Take the lines of the data below from the very first through the line containing "0.3), M_CONCRETE, p)" and output them exactly, pictures excluded.

— Start —

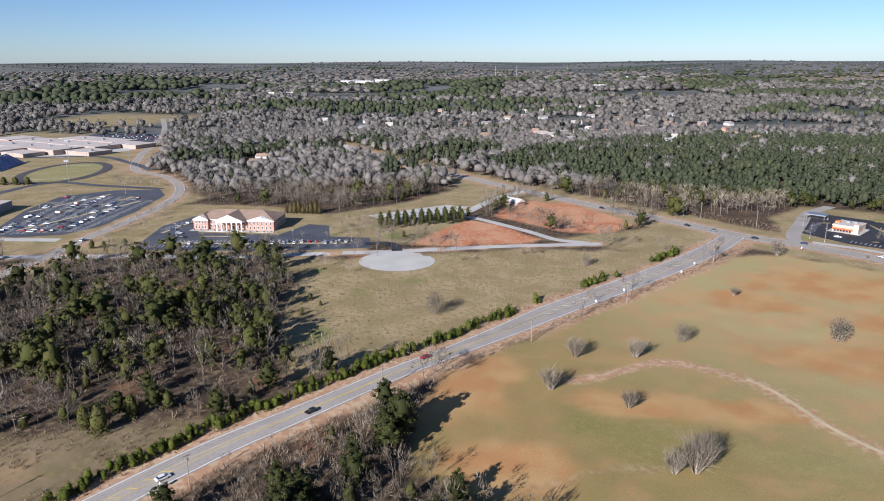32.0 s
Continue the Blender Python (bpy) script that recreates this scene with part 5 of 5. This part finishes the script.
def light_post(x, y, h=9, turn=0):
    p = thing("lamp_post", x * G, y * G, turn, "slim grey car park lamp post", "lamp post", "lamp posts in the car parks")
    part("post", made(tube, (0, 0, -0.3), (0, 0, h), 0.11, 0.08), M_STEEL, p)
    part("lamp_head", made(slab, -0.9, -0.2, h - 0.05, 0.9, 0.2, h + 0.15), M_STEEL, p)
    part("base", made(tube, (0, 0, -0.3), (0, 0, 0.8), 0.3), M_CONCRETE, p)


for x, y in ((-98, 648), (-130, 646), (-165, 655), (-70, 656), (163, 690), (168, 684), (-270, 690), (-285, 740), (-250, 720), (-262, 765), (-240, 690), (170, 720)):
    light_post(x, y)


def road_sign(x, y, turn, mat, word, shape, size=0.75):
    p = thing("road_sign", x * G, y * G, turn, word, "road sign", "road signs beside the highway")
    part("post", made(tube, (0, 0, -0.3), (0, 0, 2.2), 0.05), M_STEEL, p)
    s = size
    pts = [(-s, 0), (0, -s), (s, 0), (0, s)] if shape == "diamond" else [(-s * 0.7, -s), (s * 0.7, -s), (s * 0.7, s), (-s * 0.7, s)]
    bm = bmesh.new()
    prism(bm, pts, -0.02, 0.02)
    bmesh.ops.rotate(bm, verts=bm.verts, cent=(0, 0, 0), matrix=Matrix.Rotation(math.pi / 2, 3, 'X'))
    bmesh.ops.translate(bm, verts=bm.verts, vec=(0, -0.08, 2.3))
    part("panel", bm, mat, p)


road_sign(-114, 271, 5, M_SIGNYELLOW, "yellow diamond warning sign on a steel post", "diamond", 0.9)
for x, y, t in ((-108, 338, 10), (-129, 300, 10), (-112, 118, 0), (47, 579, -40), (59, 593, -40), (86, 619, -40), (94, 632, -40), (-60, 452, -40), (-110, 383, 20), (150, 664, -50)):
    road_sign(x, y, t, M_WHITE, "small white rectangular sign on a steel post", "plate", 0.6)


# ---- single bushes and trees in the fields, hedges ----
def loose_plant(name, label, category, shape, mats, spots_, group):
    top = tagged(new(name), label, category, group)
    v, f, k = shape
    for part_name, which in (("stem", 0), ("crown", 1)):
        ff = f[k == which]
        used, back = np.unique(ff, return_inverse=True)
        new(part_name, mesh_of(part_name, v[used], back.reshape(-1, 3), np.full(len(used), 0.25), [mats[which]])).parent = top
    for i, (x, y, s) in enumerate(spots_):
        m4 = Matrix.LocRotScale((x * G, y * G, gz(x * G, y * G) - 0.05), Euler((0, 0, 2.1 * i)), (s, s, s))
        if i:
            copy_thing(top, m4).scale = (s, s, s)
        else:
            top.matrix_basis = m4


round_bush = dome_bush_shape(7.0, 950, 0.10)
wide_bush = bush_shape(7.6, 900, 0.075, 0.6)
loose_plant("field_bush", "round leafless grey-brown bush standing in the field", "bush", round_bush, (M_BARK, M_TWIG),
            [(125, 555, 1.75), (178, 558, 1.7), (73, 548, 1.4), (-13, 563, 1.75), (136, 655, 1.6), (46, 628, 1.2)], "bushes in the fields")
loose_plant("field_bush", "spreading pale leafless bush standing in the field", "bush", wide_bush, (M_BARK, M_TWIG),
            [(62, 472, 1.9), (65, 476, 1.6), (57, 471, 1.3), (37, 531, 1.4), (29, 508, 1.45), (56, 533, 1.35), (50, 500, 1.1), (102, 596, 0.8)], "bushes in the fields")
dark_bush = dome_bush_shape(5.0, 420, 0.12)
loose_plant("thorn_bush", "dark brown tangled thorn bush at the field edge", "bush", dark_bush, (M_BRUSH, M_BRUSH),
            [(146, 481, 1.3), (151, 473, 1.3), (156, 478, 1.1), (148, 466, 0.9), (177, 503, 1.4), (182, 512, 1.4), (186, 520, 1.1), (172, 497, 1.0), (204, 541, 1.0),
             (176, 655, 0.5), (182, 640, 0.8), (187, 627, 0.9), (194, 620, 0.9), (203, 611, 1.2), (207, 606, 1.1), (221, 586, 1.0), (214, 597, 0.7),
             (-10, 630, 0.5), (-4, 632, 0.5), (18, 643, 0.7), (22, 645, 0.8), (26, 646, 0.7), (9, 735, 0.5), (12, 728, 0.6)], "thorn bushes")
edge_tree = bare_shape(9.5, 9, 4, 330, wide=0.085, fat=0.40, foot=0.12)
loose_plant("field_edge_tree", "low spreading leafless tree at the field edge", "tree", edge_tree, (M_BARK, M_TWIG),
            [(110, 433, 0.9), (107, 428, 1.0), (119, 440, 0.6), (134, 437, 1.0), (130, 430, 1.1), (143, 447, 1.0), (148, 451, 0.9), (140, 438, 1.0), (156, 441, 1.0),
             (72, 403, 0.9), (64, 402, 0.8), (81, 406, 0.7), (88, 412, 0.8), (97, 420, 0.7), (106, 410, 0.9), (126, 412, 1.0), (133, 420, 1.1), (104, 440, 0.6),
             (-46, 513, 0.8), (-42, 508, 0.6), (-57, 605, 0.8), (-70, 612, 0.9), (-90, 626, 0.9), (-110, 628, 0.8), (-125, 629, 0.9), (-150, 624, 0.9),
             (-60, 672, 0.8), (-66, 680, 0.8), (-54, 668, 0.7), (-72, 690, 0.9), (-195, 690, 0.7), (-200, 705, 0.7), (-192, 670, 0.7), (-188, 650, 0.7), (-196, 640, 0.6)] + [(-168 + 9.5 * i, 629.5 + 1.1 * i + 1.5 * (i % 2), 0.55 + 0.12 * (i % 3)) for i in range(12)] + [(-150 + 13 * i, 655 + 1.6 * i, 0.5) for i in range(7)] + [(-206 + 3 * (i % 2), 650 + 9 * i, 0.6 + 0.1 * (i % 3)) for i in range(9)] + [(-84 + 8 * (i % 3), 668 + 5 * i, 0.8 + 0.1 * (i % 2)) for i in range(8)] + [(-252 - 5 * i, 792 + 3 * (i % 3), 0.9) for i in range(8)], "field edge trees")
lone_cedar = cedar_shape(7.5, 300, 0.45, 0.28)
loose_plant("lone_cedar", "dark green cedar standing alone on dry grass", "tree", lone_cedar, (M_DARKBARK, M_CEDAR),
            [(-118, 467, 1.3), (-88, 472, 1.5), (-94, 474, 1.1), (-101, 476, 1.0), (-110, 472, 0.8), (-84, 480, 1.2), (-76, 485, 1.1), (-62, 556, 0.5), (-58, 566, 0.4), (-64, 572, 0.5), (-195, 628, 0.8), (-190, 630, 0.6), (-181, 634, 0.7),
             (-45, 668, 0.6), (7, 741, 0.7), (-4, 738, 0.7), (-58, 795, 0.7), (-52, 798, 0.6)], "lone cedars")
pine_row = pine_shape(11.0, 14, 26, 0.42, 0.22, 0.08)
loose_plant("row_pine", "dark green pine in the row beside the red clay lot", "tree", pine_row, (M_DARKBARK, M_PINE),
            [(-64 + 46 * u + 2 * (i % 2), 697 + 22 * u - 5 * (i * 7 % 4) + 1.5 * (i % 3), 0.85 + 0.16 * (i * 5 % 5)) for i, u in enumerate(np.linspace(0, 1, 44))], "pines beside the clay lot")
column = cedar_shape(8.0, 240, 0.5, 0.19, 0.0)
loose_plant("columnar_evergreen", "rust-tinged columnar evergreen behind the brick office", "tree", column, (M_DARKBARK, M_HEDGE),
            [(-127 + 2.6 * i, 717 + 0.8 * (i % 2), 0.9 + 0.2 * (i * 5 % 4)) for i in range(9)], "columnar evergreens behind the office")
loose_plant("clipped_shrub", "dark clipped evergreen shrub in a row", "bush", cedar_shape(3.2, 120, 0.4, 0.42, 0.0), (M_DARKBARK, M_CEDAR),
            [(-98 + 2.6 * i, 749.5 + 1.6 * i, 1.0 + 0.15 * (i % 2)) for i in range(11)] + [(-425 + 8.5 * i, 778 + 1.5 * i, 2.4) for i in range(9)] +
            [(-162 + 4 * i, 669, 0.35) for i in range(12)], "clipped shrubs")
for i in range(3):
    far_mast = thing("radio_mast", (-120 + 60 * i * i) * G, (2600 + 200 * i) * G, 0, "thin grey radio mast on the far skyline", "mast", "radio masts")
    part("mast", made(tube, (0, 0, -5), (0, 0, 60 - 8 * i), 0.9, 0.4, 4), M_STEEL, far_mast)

— End —

#### IN RESPONSE
32.0 s
Continue the Blender Python (bpy) script that recreates this scene with part 5 of 5. This part finishes the script.
def light_post(x, y, h=9, turn=0):
    p = thing("lamp_post", x * G, y * G, turn, "slim grey car park lamp post", "lamp post", "lamp posts in the car parks")
    part("post", made(tube, (0, 0, -0.3), (0, 0, h), 0.11, 0.08), M_STEEL, p)
    part("lamp_head", made(slab, -0.9, -0.2, h - 0.05, 0.9, 0.2, h + 0.15), M_STEEL, p)
    part("base", made(tube, (0, 0, -0.3), (0, 0, 0.8), 0.3), M_CONCRETE, p)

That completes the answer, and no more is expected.